* START Data section *

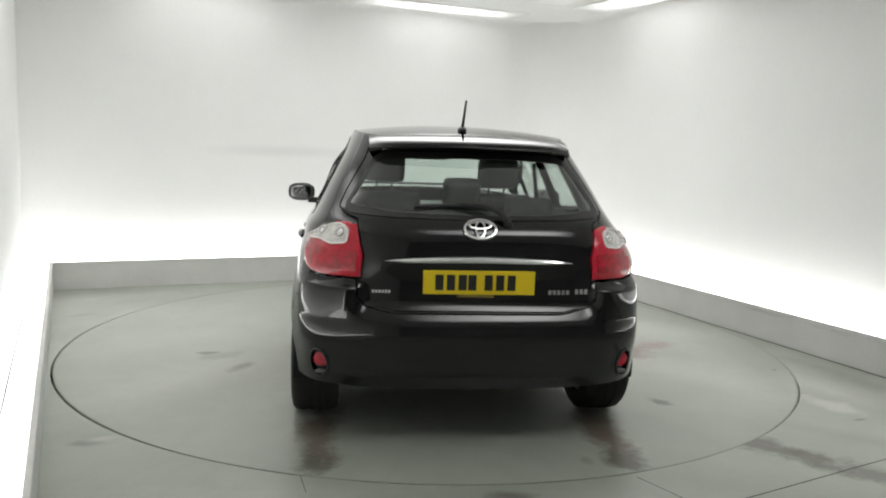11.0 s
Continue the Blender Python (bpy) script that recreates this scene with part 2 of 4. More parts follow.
def extrude_outline(points, depth, axis="z", bevel=0.0):
    """A solid from a flat outline; points are (a, b) in the plane across the axis."""
    bm = bmesh.new()
    place = {"z": lambda a, b, d: (a, b, d), "y": lambda a, b, d: (a, d, b), "x": lambda a, b, d: (d, a, b)}[axis]
    lo = [bm.verts.new(place(a, b, 0)) for a, b in points]
    hi = [bm.verts.new(place(a, b, depth)) for a, b in points]
    n = len(points)
    bm.faces.new(lo)
    bm.faces.new(hi[::-1])
    for i in range(n):
        bm.faces.new((lo[i], lo[(i + 1) % n], hi[(i + 1) % n], hi[i]))
    bmesh.ops.recalc_face_normals(bm, faces=bm.faces)
    if bevel:
        bmesh.ops.bevel(bm, geom=bm.edges[:], offset=bevel, segments=2, affect="EDGES", profile=0.6)
    return bm


def tube(points, radius, n=10, taper=None):
    bm = bmesh.new()
    pts = [Vector(p) for p in points]
    rings = []
    for i, p in enumerate(pts):
        d = (pts[min(i + 1, len(pts) - 1)] - pts[max(i - 1, 0)]).normalized()
        a = d.orthogonal().normalized() if i == 0 else (a - d * a.dot(d)).normalized()
        b = d.cross(a)
        r = radius if taper is None else radius * taper[i]
        rings.append([bm.verts.new(p + r * (math.cos(2 * math.pi * k / n) * a + math.sin(2 * math.pi * k / n) * b)) for k in range(n)])
    for a0, b0 in zip(rings, rings[1:]):
        for k in range(n):
            bm.faces.new((a0[k], a0[(k + 1) % n], b0[(k + 1) % n], b0[k]))
    bm.faces.new(rings[0][::-1])
    bm.faces.new(rings[-1])
    bmesh.ops.recalc_face_normals(bm, faces=bm.faces)
    return bm


# ---- the room ----
def structure(name, bm, material, label, m=ROOM, smooth=False):
    ob = link(name, bm, material, None, label, smooth)
    ob.matrix_world = m
    tagged(ob, kind="structure")
    return ob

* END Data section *

Your copy of the data should match it exactly, except that pictures are left out.

11.0 s
Continue the Blender Python (bpy) script that recreates this scene with part 2 of 4. More parts follow.
def extrude_outline(points, depth, axis="z", bevel=0.0):
    """A solid from a flat outline; points are (a, b) in the plane across the axis."""
    bm = bmesh.new()
    place = {"z": lambda a, b, d: (a, b, d), "y": lambda a, b, d: (a, d, b), "x": lambda a, b, d: (d, a, b)}[axis]
    lo = [bm.verts.new(place(a, b, 0)) for a, b in points]
    hi = [bm.verts.new(place(a, b, depth)) for a, b in points]
    n = len(points)
    bm.faces.new(lo)
    bm.faces.new(hi[::-1])
    for i in range(n):
        bm.faces.new((lo[i], lo[(i + 1) % n], hi[(i + 1) % n], hi[i]))
    bmesh.ops.recalc_face_normals(bm, faces=bm.faces)
    if bevel:
        bmesh.ops.bevel(bm, geom=bm.edges[:], offset=bevel, segments=2, affect="EDGES", profile=0.6)
    return bm


def tube(points, radius, n=10, taper=None):
    bm = bmesh.new()
    pts = [Vector(p) for p in points]
    rings = []
    for i, p in enumerate(pts):
        d = (pts[min(i + 1, len(pts) - 1)] - pts[max(i - 1, 0)]).normalized()
        a = d.orthogonal().normalized() if i == 0 else (a - d * a.dot(d)).normalized()
        b = d.cross(a)
        r = radius if taper is None else radius * taper[i]
        rings.append([bm.verts.new(p + r * (math.cos(2 * math.pi * k / n) * a + math.sin(2 * math.pi * k / n) * b)) for k in range(n)])
    for a0, b0 in zip(rings, rings[1:]):
        for k in range(n):
            bm.faces.new((a0[k], a0[(k + 1) % n], b0[(k + 1) % n], b0[k]))
    bm.faces.new(rings[0][::-1])
    bm.faces.new(rings[-1])
    bmesh.ops.recalc_face_normals(bm, faces=bm.faces)
    return bm


# ---- the room ----
def structure(name, bm, material, label, m=ROOM, smooth=False):
    ob = link(name, bm, material, None, label, smooth)
    ob.matrix_world = m
    tagged(ob, kind="structure")
    return ob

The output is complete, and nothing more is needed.